I opened myself up for penetrating questions
I’ve recently published a collection of my stories from my years on the Medium platform and so far it’s selling steadily on Amazon.
I’ve put some of my best work into it and I wanted to have an expert interviewer ask my questions about the book and how much of myself I’d put into it.
As I have an interest in AI and have been remarkably impressed with the ability of Google’s NotebookLM product to summarise and discuss a text, I fed in the text file and an article about how to interview a writer, and commenced the interview:
I am Britni Pepper. Please ask me a question as if you were interviewing me to get the real stories behind the stories in the book. I will answer, and you will keep asking questions until I say “Pass” and then you will choose a different topic.
It went fine at first. Great questions that really opened up my philosophy behind the stories. I had to look deeply inside myself to answer the robot interviewer.

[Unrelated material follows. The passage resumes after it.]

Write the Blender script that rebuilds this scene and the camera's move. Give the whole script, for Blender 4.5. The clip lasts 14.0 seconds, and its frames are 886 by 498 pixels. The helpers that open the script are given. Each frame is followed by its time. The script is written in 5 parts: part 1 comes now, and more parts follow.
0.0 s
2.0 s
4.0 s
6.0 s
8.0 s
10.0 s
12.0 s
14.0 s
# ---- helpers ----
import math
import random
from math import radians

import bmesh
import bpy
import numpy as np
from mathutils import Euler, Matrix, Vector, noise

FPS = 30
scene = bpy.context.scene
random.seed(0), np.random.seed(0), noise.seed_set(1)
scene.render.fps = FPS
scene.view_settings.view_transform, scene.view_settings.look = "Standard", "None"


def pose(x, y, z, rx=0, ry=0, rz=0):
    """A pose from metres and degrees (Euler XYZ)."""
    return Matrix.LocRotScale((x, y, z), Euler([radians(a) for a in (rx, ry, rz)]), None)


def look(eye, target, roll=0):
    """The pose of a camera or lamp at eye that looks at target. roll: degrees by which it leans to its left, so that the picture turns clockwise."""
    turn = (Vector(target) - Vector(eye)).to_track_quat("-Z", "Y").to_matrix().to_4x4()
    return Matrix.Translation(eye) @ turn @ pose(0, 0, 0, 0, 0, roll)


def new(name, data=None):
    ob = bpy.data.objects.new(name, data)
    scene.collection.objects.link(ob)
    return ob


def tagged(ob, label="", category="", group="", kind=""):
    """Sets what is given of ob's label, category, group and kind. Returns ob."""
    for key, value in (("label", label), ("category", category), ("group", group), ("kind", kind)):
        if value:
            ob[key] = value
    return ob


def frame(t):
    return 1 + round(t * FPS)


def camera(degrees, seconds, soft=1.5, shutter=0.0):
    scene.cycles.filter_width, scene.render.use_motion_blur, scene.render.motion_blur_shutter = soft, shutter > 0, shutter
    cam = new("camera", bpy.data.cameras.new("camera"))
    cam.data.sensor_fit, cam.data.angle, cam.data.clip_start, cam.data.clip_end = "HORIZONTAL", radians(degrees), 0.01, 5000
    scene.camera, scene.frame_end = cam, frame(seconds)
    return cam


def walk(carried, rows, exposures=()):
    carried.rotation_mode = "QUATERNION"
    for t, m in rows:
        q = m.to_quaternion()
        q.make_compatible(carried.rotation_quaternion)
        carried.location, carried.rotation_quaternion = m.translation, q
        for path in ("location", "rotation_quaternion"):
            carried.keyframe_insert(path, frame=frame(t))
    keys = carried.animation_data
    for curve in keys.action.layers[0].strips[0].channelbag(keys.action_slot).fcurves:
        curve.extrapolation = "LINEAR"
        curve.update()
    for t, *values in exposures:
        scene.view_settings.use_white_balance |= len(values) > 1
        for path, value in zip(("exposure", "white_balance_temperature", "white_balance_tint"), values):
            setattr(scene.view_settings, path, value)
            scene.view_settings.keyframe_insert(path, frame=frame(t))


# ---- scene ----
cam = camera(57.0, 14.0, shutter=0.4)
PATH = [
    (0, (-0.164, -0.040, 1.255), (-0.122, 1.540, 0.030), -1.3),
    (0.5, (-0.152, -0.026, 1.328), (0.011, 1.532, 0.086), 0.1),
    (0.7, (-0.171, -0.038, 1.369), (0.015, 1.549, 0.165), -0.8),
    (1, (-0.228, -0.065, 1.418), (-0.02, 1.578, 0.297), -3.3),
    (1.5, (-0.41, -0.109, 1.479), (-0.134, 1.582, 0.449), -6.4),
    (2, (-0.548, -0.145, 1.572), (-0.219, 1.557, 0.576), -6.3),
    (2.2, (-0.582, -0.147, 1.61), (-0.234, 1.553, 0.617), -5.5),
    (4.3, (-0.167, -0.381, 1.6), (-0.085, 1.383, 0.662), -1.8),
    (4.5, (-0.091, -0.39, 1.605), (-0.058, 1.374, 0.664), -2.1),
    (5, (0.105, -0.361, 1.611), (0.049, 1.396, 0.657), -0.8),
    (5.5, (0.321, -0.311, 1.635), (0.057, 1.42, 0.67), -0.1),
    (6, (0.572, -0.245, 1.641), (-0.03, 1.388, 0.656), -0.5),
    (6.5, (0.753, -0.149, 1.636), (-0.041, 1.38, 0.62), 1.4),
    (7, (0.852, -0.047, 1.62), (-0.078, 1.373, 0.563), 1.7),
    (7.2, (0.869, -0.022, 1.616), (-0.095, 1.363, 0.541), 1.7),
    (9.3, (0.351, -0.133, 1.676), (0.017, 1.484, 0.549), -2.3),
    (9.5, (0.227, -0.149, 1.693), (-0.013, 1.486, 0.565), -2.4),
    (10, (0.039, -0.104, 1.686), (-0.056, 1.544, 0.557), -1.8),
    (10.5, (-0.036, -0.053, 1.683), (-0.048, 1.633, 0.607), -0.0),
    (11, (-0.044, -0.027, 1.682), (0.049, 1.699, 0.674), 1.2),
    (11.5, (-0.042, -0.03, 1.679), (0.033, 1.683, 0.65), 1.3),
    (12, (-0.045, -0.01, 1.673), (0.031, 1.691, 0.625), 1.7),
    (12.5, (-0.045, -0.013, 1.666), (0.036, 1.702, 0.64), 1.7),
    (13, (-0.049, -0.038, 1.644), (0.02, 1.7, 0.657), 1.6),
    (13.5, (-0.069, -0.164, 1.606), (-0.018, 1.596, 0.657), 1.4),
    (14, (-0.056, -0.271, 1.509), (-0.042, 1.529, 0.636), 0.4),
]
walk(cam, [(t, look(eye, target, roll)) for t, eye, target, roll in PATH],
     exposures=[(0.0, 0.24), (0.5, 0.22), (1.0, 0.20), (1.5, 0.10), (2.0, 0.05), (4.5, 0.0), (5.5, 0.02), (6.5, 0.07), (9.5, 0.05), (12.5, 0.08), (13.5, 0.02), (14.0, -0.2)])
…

However. NotebookLM is pretty good at summarising content but as it turned out, not so hot at asking the sort of brief, pithy questions I wanted.
It would take my responses, expend on them, tie them together with other sources including my previous answers, give away some of the secrets of my stories, and then sit back, satisfied.
Ah, was there a question in there?
Then it would ask me a question, taking a few hundred words to do so. Let’s just say that it does a way better job of answering questions than asking them.
Some good Q&A in the interview and it is worth a read. As is my book.
From now on, my strategy, unless Medium really lifts their game, is to publish short stories on Amazon and every so often put them into a collection.
Dr Yildiz has some great ideas and case studies about how to present myself and my work as a writer and I’ll be looking at what works for him.
Thanks for reading. If anybody knows a robot that is actually good at asking questions, I’d be keen to try that out.